The extra time also allowed him to experiment more with arrangements, rhythms and hidden details within the recordings.
One song in particular captures where he finds himself now.
“Hubble Bubble is probably the main one,” he says.
“It’s about your place in the grand scheme of things. That we have a responsibility to care and be kind. The main thing that has got me through pretty much everything is my family, my friends, my partner and my kids. It’s appreciation of that really.”
Although the trilogy is now complete, Simon says it still feels slightly unfinished until the album is physically in his hands at the end of the month.
“I’m looking forward to a sense of closure,” he says. “To put everything into a box and then I can open that box in my own time and look through it.”
While Input-Process-Output was largely driven by Simon’s own songwriting and recording, the project was not created entirely in isolation. As the trilogy developed, he increasingly worked with Liam Hooker at Black Cactus, who mixed the albums and helped him better understand the recording process with each one.

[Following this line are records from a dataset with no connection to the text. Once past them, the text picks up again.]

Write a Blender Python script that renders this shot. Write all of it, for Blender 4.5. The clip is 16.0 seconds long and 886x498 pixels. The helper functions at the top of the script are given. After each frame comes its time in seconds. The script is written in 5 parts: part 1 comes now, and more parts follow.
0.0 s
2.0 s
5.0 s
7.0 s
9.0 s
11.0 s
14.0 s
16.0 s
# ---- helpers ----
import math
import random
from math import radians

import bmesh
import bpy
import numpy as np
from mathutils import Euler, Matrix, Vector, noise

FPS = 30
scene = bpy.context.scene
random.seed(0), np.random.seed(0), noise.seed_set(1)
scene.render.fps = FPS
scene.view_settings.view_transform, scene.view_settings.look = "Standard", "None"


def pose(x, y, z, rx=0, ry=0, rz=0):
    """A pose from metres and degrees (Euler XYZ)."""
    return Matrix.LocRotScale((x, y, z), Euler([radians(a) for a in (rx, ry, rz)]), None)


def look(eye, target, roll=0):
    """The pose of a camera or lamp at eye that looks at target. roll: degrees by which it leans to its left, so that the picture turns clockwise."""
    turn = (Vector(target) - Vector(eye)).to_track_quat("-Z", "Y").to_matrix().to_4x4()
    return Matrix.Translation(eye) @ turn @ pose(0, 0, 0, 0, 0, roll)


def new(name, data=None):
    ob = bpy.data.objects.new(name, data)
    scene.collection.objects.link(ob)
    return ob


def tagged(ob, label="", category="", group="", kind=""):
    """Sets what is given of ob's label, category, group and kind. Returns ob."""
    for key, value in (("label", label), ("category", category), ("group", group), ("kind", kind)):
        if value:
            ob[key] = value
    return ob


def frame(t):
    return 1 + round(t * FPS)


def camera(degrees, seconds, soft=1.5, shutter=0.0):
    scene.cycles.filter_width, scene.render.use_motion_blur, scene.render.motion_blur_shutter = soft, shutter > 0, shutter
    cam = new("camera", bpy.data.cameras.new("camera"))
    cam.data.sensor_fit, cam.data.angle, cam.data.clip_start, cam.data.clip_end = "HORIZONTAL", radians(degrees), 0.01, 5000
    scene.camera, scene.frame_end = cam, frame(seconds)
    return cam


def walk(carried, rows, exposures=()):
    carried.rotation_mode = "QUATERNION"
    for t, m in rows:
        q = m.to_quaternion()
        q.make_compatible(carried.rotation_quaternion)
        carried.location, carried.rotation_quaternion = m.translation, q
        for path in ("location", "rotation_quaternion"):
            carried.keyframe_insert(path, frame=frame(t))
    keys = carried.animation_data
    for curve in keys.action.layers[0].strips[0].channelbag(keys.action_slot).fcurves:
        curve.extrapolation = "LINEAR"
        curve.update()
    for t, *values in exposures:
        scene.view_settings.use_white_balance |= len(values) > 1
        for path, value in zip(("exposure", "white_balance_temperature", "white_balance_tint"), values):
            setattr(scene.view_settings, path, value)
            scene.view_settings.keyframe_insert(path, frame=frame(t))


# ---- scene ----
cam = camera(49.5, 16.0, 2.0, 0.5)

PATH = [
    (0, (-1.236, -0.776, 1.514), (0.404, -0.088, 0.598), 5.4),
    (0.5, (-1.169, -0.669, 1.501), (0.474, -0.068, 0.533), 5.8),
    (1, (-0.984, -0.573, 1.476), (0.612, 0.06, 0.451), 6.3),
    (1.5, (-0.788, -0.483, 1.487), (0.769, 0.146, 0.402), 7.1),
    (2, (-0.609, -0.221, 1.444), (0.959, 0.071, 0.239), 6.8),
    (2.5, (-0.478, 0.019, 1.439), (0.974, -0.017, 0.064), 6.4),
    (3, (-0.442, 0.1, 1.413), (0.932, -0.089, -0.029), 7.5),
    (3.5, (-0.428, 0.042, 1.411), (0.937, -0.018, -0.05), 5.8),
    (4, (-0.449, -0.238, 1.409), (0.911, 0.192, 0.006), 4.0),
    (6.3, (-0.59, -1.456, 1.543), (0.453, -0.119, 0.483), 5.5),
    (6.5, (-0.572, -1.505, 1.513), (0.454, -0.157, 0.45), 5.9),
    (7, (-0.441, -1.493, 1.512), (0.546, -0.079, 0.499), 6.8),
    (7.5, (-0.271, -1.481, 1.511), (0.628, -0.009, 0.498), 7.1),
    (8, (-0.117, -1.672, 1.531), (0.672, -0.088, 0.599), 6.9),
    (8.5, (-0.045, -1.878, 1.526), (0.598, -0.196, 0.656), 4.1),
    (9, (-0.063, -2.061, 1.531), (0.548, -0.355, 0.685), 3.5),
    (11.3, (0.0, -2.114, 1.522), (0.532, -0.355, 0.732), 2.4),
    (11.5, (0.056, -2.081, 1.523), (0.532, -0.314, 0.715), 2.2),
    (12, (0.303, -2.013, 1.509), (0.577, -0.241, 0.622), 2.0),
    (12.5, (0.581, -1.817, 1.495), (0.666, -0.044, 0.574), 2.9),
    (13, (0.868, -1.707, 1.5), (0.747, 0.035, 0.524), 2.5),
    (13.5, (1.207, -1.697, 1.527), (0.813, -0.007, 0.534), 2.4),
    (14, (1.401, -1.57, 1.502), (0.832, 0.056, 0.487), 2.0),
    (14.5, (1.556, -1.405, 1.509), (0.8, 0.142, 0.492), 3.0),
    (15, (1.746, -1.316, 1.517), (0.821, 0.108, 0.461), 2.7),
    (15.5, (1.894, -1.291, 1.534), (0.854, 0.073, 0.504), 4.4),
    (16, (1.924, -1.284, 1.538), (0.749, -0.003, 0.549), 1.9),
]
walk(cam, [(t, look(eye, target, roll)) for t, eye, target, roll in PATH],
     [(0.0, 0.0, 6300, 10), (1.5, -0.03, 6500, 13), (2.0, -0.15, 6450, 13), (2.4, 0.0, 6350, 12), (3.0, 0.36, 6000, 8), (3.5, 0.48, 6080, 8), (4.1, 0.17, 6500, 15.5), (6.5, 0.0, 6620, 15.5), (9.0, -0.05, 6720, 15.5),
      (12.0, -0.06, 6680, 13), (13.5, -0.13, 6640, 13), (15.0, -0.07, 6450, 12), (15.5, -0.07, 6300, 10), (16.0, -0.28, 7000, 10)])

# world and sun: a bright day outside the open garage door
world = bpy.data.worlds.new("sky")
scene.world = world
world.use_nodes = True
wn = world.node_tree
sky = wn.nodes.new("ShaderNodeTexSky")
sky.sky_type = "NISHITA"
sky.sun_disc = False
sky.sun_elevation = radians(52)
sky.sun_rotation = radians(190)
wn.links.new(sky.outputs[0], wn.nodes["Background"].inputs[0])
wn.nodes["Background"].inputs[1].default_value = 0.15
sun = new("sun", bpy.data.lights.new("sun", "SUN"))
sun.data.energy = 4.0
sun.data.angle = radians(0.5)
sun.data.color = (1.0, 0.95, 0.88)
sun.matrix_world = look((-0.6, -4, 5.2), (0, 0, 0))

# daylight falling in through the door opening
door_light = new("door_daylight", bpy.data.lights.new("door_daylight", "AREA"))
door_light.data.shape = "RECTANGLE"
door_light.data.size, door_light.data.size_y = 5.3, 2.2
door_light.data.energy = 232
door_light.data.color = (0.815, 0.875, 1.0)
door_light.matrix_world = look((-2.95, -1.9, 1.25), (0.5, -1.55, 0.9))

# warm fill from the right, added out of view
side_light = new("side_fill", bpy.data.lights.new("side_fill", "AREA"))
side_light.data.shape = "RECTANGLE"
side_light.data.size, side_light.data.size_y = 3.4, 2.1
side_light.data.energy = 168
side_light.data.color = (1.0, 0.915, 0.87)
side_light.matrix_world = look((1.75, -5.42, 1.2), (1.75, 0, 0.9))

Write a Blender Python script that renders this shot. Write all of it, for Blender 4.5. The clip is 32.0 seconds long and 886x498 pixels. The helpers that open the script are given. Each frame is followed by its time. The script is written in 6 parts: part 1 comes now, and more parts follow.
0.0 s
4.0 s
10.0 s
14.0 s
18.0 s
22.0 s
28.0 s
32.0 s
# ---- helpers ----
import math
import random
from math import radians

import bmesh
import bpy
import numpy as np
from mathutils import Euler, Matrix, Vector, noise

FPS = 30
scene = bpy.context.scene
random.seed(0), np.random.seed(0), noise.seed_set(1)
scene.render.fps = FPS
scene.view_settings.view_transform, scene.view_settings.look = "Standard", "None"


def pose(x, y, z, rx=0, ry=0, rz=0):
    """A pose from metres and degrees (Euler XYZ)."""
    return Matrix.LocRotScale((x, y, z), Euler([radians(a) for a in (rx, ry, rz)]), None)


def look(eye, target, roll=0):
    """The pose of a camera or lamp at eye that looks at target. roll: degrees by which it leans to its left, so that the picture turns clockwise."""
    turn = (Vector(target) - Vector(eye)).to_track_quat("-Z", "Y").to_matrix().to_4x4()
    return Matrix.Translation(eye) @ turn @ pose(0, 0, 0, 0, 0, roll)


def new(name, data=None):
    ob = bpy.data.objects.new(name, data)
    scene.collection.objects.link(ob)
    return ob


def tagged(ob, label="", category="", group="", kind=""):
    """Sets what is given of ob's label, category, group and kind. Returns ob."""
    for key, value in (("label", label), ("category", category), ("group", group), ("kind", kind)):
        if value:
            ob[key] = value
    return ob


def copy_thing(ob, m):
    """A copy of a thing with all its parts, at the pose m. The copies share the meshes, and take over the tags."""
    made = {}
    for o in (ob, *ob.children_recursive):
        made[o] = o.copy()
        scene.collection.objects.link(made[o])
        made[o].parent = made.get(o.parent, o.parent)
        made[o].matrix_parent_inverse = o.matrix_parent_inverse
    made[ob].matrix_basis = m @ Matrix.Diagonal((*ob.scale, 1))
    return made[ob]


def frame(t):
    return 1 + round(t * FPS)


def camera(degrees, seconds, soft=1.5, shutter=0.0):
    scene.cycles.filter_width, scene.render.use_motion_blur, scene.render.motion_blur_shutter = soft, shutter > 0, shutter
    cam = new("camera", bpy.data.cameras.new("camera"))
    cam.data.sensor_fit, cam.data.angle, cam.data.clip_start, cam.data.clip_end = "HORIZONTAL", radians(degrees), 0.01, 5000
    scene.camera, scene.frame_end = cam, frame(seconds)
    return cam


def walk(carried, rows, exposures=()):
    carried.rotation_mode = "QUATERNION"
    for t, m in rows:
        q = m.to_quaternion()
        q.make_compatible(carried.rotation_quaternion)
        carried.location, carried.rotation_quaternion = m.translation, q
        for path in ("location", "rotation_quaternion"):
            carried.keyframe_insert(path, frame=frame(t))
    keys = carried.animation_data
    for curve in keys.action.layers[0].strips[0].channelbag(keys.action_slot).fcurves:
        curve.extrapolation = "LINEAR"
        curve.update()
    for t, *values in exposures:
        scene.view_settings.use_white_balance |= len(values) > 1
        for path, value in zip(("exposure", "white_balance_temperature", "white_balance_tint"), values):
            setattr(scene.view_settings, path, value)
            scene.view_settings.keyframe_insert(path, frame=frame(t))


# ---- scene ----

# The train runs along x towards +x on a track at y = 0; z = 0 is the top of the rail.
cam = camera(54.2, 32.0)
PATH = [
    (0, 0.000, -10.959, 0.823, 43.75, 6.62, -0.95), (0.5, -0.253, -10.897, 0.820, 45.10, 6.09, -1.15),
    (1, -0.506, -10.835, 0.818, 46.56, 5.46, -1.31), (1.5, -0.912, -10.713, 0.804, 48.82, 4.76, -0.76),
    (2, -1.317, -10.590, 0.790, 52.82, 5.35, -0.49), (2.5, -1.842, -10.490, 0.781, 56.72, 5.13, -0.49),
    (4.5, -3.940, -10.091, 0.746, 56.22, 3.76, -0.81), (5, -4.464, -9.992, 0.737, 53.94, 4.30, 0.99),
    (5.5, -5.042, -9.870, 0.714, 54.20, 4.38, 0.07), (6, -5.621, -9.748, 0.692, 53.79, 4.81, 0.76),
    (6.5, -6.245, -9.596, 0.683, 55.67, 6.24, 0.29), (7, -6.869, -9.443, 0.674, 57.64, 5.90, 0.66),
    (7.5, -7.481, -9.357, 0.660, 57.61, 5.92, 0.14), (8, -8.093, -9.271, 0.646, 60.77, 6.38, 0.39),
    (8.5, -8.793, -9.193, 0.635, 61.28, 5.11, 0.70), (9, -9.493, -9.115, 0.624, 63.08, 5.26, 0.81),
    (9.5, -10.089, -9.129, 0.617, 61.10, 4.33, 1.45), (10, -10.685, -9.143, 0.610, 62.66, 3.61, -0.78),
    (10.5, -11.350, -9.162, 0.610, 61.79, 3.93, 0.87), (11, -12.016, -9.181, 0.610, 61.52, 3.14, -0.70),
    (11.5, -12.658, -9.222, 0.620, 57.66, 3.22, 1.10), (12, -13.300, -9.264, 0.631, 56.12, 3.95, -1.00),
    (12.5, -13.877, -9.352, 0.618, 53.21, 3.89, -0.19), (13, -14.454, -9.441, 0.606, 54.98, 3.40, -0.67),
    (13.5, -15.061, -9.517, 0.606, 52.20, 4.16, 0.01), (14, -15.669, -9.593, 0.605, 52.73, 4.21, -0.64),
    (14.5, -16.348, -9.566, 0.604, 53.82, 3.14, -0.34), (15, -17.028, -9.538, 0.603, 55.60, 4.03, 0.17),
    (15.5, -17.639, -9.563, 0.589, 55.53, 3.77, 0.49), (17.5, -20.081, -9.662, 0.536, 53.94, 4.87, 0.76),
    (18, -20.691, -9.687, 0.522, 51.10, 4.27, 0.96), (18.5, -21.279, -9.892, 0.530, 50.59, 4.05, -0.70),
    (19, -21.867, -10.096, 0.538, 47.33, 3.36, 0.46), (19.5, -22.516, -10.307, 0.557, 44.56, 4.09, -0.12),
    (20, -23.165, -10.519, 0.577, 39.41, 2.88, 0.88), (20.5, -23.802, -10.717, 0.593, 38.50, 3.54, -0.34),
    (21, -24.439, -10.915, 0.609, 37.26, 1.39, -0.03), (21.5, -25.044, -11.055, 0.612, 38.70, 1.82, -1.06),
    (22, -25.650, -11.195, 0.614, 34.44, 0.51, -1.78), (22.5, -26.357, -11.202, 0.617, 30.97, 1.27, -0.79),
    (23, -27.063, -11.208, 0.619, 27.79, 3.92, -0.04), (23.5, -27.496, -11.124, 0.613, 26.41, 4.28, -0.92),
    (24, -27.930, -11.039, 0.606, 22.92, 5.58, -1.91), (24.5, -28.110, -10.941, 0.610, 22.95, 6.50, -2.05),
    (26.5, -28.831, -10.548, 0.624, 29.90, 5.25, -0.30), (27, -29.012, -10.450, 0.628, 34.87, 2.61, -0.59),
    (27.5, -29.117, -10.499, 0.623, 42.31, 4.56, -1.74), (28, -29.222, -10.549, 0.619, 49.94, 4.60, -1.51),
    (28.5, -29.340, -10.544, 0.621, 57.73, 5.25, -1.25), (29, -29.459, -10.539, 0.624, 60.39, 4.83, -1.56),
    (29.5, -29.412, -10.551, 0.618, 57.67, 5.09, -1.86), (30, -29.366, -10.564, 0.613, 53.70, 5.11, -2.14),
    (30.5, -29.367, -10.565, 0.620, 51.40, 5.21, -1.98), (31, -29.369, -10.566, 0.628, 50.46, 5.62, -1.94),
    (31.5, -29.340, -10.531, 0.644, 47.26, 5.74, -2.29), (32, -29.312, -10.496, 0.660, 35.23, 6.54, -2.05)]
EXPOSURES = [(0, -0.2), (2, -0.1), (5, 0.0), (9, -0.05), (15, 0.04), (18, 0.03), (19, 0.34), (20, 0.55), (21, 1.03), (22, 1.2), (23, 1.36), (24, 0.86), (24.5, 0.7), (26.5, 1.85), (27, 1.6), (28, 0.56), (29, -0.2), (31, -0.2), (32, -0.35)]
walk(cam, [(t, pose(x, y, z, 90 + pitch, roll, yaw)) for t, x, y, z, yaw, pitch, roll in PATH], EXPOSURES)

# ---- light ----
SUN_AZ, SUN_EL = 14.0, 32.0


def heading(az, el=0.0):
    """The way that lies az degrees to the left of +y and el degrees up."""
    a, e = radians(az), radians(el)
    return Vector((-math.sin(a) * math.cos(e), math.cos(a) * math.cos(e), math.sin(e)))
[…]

Having completed the trilogy, Simon is keen to build and explore new ideas with other local musicians.
One possibility already being discussed is a series of informal sessions with Hooker.
“Liam and I are going to do some stuff and just see what happens,” he says.
The wider Colchester music scene has also played an important role.
“The Colchester music scene is amazing,” he says. “It’s supportive. It’s beautiful.”
After five years spent building Input-Process-Output, Simon is looking forward to whatever comes next.
“I never know what comes next,” he says. “I don’t know what it is, but I’m excited about it.”
Let Him Have It is released at the end of June, and Simon will mark its arrival with a performance at Colchester Arts Centre on Friday 26th June, alongside Gasoline Green and Tom Corbyn. Tickets are on sale now.